↓↓↓
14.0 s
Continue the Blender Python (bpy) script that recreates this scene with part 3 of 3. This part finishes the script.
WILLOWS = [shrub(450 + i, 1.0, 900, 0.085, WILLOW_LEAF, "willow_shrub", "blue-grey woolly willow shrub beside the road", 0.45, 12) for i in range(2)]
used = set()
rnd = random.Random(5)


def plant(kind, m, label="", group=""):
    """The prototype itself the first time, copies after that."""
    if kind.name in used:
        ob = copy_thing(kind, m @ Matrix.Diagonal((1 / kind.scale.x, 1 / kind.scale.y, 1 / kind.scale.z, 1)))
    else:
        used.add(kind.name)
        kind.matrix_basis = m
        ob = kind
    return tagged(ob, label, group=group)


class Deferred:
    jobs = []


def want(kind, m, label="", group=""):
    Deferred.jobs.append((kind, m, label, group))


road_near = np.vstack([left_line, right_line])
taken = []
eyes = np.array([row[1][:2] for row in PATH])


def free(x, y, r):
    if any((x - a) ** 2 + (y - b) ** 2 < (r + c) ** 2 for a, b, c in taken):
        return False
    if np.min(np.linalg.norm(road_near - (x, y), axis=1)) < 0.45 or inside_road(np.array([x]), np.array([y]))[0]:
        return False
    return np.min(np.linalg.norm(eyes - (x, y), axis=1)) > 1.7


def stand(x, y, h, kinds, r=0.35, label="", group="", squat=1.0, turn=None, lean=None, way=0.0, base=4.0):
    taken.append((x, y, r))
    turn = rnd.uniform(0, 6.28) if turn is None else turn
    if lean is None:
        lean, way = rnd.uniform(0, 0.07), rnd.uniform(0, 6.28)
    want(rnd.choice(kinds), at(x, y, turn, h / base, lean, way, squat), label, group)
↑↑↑
WHAT THE EXERCISE ASKS -
Repeat these lines exactly and nothing more: the one containing "Continue the Blender", the one containing "rnd = random.Random(5)", and all the lines between.

TASK OUTPUT -
Continue the Blender Python (bpy) script that recreates this scene with part 3 of 3. This part finishes the script.
WILLOWS = [shrub(450 + i, 1.0, 900, 0.085, WILLOW_LEAF, "willow_shrub", "blue-grey woolly willow shrub beside the road", 0.45, 12) for i in range(2)]
used = set()
rnd = random.Random(5)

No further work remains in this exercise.